Decimos todos los días al rezar la frase: «Gloria al Padre y al Hijo y al Espíritu Santo», y estamos tan acostumbrados a decirla que a lo mejor se nos pasa sin tomar conciencia de la profundidad de su significado. Porque el dar gloria a Dios es la meta de nuestra vida cristiana. Con nuestra vida concreta, con la ayuda de Dios, darle gloria. Y le damos gloria cuando amamos a Dios y al prójimo crucificados con Cristo, SIENDO UNO CON ÉL, sabiendo que nos llama a participar de su Gloria como Hijos en la Vida Eterna: «Ilumine los ojos de vuestro corazón para que conozcáis cuál es la esperanza a que habéis sido llamados por él; cuál la riqueza de la gloria otorgada por él en herencia a los santos, y cuál la soberana grandeza de su poder para con nosotros, los creyentes, conforme a la eficacia de su fuerza poderosa, que desplegó en Cristo, resucitándole de entre los muertos y sentándole a su diestra en los cielos, por encima de todo Principado, Potestad, Virtud, Dominación y de todo cuanto tiene nombre no sólo en este mundo sino también en el venidero» (Ef 1,18-21).

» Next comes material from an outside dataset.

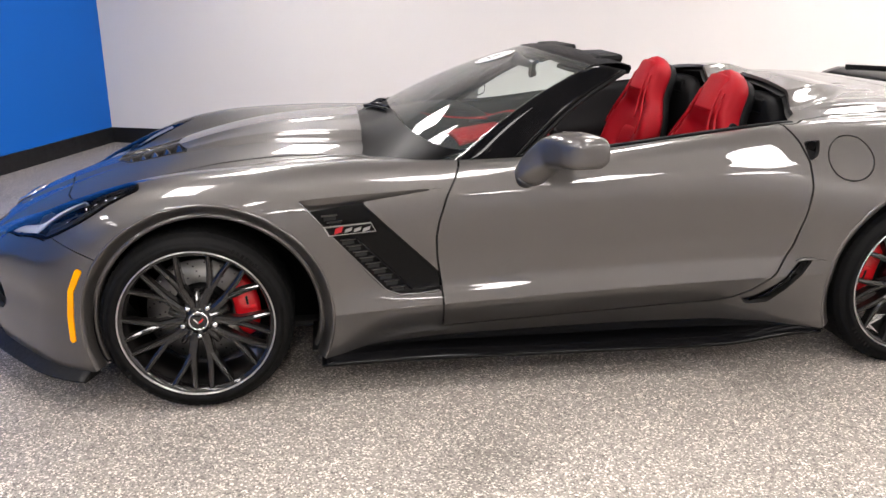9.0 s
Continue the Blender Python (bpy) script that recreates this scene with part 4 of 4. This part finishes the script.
def build_wheel(rim_r, tyre_r, half_w, name, caliper_at, disc_r):
    """A wheel about its own centre, its outer face towards -y."""
    w = new(name)
    w.parent = CAR
    w["label"] = "black split-spoke alloy wheel on a low-profile tyre"
    o = -half_w
    sh = tyre_r - 0.016
    prof = [(rim_r - 0.004, o + 0.018), (rim_r + 0.004, o + 0.006), (rim_r + 0.014, o + 0.001), (rim_r + 0.032, o - 0.003), (sh - 0.022, o + 0.000), (sh - 0.008, o + 0.006), (sh + 0.004, o + 0.018),
            (tyre_r - 0.003, o + 0.034), (tyre_r, o + 0.055), (tyre_r, -o - 0.055), (tyre_r - 0.003, -o - 0.034), (sh, -o - 0.01), (rim_r + 0.02, -o), (rim_r, -o - 0.02)]
    tyre = part("tyre", lathe(prof, 120), TYRE, w, "black low-profile tyre")
    # tread blocks across the outer shoulder
    bm = bmesh.new()
    nb = 84
    for k in range(nb):
        a0 = 2 * math.pi * k / nb
        ring = []
        for a in (a0, a0 + 2 * math.pi / nb * 0.74):
            lean = 0.02
            for r, y, da in ((sh + 0.006, o + 0.017, 0), (tyre_r + 0.0005, o + 0.036, lean), (tyre_r + 0.004, o + 0.060, 2 * lean), (tyre_r + 0.004, o + 0.105, 3 * lean)):
                ring.append(bm.verts.new((r * math.cos(a + da), y, r * math.sin(a + da))))
        for j in range(3):
            bm.faces.new((ring[j], ring[j + 1], ring[j + 5], ring[j + 4]))
    part("tread", bm, TYRE, w, smooth=False)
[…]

Por eso, hoy es un día para contemplar a Dios en Cristo, y para seguir profundizando en el proceso de conversión hasta llegar a SER UNO CON ÉL, para amar como Él. Como dice San Pablo: «Con Cristo estoy crucificado: y no vivo yo, sino que es Cristo quien vive en mí; la vida que vivo al presente en la carne, la vivo en la fe del Hijo de Dios que me amó y se entregó a sí mismo por mí» (Gal 2,19-20). Feliz Domingo de la Santísima Trinidad.